--- Begin INPUT FOR THIS TASK ---

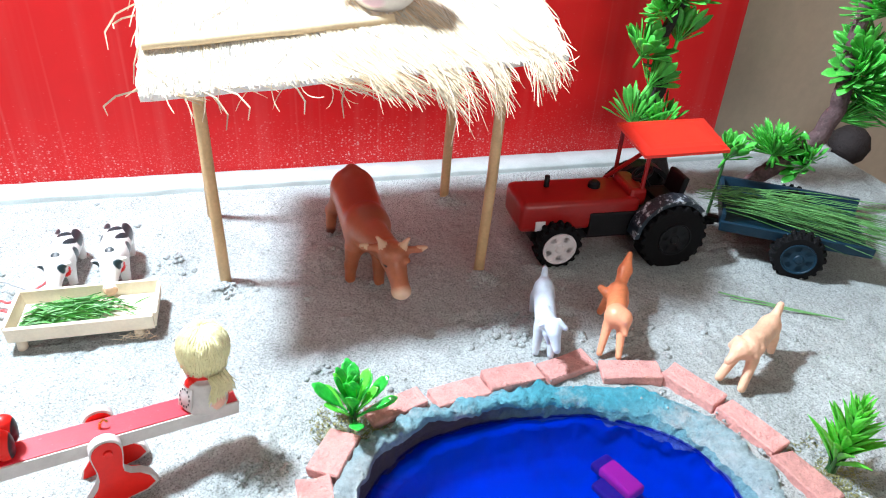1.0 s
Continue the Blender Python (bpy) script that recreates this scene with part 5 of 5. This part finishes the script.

--- End INPUT FOR THIS TASK ---
--- Begin INPUT FOR THIS TASK ---

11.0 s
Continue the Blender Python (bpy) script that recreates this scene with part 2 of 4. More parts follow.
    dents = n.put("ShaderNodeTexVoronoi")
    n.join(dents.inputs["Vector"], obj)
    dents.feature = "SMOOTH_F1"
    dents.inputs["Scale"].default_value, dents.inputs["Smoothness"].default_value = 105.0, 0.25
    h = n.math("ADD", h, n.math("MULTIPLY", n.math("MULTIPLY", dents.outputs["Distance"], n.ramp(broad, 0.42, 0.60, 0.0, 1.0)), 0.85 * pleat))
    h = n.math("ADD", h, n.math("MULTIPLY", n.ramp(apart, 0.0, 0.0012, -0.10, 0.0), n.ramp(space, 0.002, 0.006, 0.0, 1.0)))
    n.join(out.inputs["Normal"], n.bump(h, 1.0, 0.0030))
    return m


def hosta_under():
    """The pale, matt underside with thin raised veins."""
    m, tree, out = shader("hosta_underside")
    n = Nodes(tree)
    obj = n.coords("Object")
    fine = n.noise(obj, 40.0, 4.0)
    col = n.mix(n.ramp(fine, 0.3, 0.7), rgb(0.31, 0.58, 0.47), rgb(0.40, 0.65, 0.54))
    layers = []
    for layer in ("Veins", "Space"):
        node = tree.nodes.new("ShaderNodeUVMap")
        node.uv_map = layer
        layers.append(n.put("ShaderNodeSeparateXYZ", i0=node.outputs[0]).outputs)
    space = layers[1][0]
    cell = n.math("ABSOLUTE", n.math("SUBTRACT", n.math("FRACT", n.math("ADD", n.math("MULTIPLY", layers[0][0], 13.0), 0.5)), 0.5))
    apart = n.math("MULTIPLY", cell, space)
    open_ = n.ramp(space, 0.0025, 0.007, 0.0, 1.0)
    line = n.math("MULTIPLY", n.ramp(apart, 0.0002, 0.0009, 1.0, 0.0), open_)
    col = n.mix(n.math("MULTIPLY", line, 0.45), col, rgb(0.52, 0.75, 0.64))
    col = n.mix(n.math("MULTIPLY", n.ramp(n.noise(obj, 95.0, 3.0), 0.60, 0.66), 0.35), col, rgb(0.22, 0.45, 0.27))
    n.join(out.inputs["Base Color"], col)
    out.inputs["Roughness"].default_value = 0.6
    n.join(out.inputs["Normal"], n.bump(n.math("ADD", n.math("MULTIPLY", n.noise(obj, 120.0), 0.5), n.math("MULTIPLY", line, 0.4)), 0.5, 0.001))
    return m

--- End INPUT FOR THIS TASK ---
--- Begin INPUT FOR THIS TASK ---

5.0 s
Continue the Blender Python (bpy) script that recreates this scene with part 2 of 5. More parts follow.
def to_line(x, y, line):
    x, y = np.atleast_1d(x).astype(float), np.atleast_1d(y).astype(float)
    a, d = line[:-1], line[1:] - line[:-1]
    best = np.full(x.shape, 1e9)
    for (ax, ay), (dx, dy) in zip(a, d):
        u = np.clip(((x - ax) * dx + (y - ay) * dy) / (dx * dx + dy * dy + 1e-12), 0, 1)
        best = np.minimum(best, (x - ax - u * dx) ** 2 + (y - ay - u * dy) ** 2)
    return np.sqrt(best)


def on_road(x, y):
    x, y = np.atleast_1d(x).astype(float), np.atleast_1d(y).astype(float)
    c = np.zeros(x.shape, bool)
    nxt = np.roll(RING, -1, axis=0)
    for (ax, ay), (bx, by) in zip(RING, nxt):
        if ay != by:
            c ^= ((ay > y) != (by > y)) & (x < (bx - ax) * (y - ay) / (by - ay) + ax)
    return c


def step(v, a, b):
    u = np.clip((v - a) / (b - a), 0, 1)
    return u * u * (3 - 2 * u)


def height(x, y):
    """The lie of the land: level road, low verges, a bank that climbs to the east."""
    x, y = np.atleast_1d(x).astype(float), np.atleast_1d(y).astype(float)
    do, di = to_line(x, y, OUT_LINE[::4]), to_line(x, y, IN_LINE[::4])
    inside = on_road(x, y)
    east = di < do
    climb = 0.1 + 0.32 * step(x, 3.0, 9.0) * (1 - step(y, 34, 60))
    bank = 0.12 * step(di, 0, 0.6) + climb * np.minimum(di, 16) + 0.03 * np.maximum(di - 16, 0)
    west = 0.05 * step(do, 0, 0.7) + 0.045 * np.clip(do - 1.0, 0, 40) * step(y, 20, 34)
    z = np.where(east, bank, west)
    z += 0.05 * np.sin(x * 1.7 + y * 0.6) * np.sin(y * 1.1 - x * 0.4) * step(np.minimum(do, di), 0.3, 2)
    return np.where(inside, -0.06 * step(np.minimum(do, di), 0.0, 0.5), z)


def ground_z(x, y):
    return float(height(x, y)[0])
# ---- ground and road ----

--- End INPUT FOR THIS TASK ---

STATED GOAL:
Search the records above for "Blender". Copy each line where it is found.

SOLUTION TO THIS PROBLEM:
Continue the Blender Python (bpy) script that recreates this scene with part 5 of 5. This part finishes the script.
Continue the Blender Python (bpy) script that recreates this scene with part 2 of 4. More parts follow.
Continue the Blender Python (bpy) script that recreates this scene with part 2 of 5. More parts follow.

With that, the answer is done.